Does "angle of view equivalent to that of 22.5-585 mm lens in 35mm  format" for a digital camera mean that the lens is equivalent to a 22.5-585 mm lens for a DSLR camera?
The answers at What is "angle of view" in photography? should help. In short, the "equivalent" gives you a way to compare the angle of view of these lenses, by putting them all in the terms of a common format.
The format usually used as the standard is that of normal 35mm film — called "135" because that's the standard film cartridge format of that size. This format is also used by "full-frame" DSLRs. However, that's (currently and for the forseeable future) the realm of high-end cameras, usually well above $2000 for the body with no lens. Most DSLRs use a smaller format called "APS-C", which is about half the area. There's actually a number of slightly different sizes that go by this name.
For these smaller formats, you can get the "equivalent" field of view by multiplying by the "crop factor". For Sony, Nikon, and Pentax, the value is 1.5x. For Canon, it's 1.6x.
To put that in concrete terms, with the Nikon D5000, a 15-390mm lens would have that same 22.5-585 equivalent angle of view as your example. (Because 15 x 1.5 = 22.5, and 390 x 1.5 = 585.)
The lenses in compact cameras are often specified only in terms of their equivalents, because a) bigger numbers are more impressive and b) there's a dizzying array of sensor sizes in compact cameras, so using some standard makes sense. A typical sensor size is called 1/2.3", and that has a crop factor of about 5.6 — so a compact camera advertising a 22.5-585mm lens may really have a 4-105mm lens.
But don't be too swayed by the impressiveness of that gigantic zoom range. It comes at a cost — one of course being that it's easier to do with the smaller sensor coverage, and those pinky-finger-nail-sized sensors are at a disadvantage, especially in low light. But that's not all, and the lens will certainly also have significant compromises in sharpness, chromatic aberration, distortion, bokeh, and every other aspect of image quality. It still may be very capable of good results, but you should be aware of where the gear you are using makes compromises.
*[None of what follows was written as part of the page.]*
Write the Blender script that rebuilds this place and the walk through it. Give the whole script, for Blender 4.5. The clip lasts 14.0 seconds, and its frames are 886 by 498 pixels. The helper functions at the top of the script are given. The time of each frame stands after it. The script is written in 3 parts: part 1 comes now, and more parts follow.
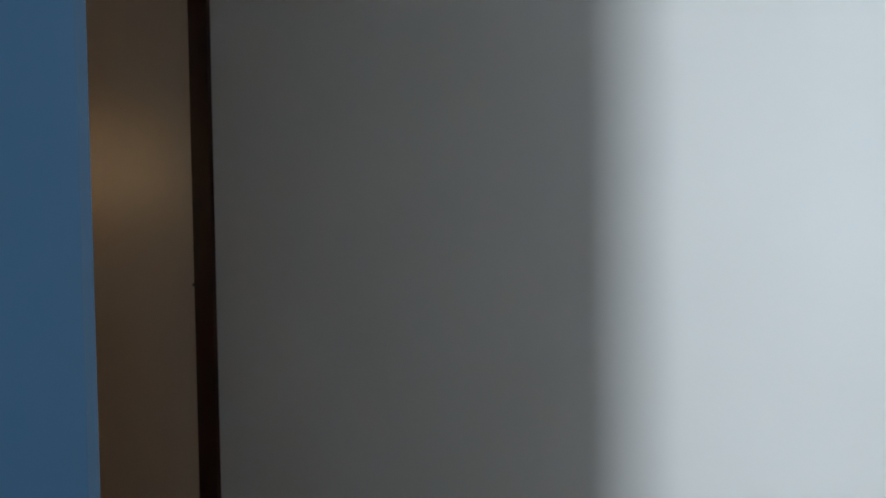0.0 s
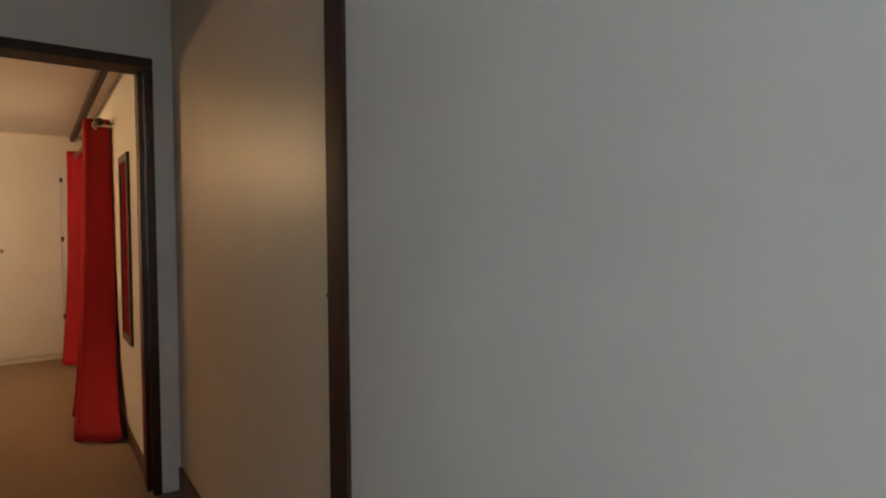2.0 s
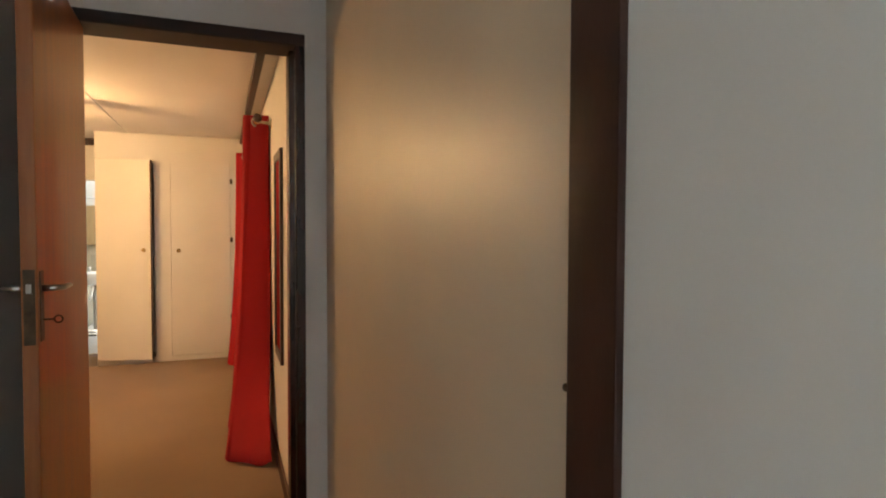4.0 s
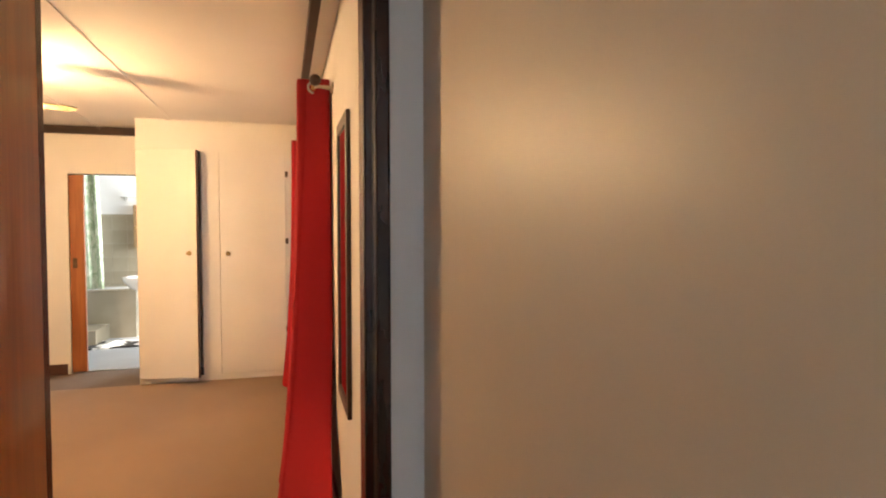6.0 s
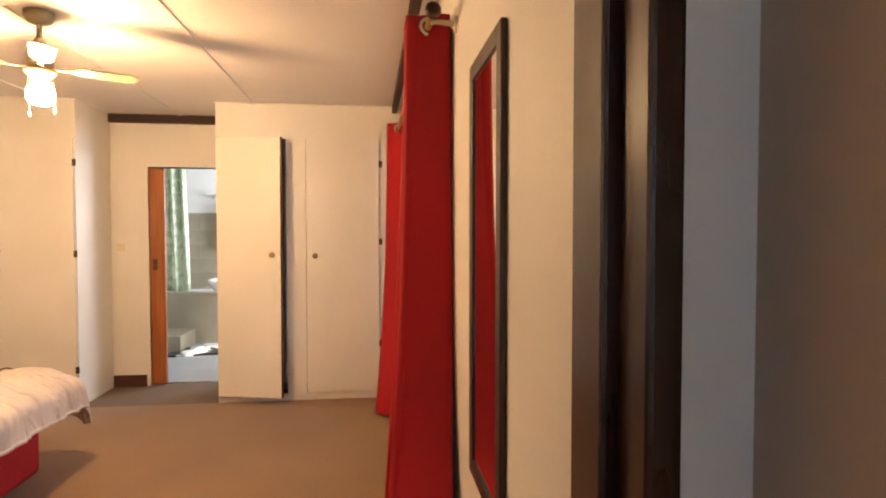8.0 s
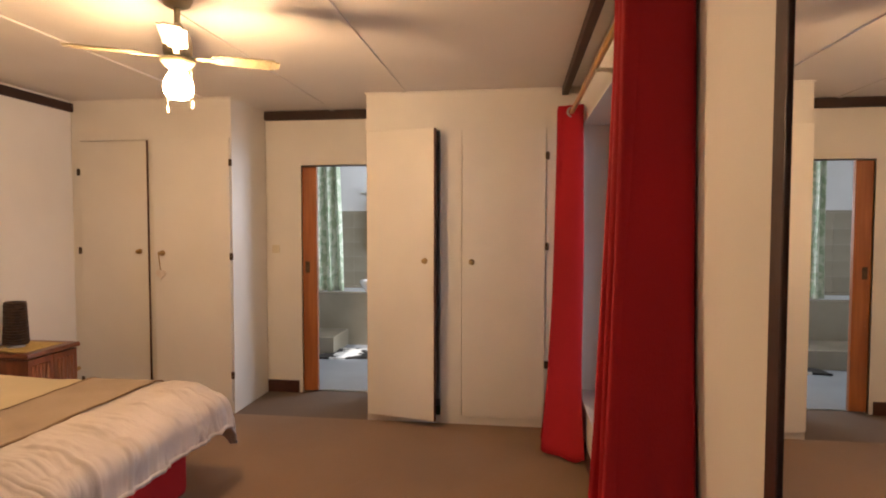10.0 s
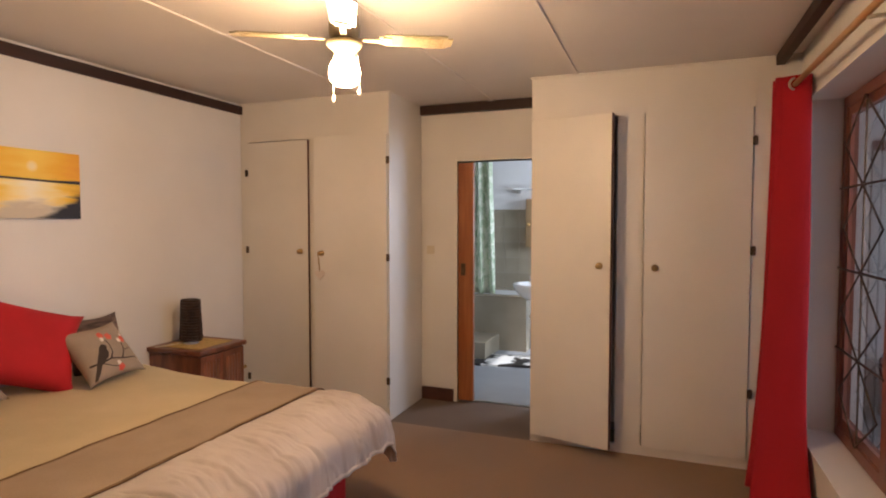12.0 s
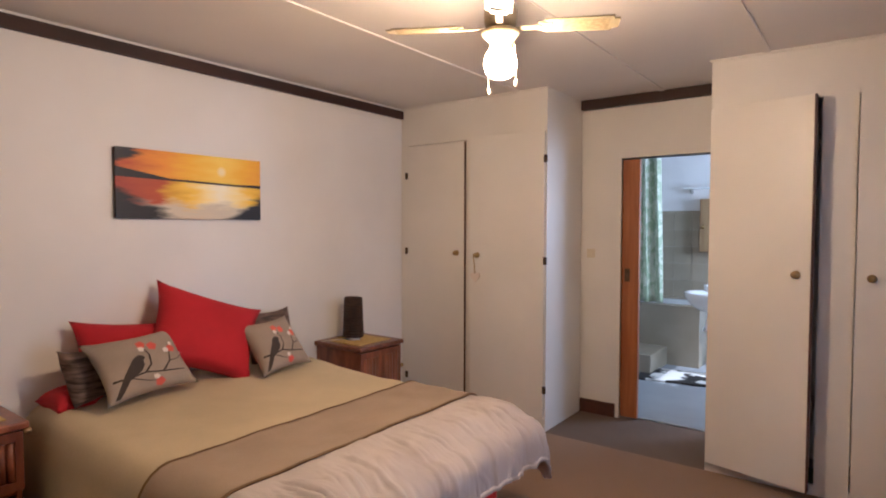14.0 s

See What does 'how much zoom' mean? for more on this.
Finally, remember that zooming is functionally equivalent to cropping — that's why the term is "crop factor" and why this equivalence works out in the first place. That means that if you have an image shot at a "300mm equivalent" focal length (for example, with a 200mm lens on a typical DSLR), and you take 25% off each edge, the resulting cropped image has a field of view like a 600mm lens. Because of the larger sensor and potentially better lens, this cropped image probably will look even better than the "full" image from the point-and-shoot with the 585mm-equivalent lens. (A decade ago, pixelation might have been a concern, but now even entry-level DSLRs have more megapixels than needed for reasonably-sized prints even after such a crop.)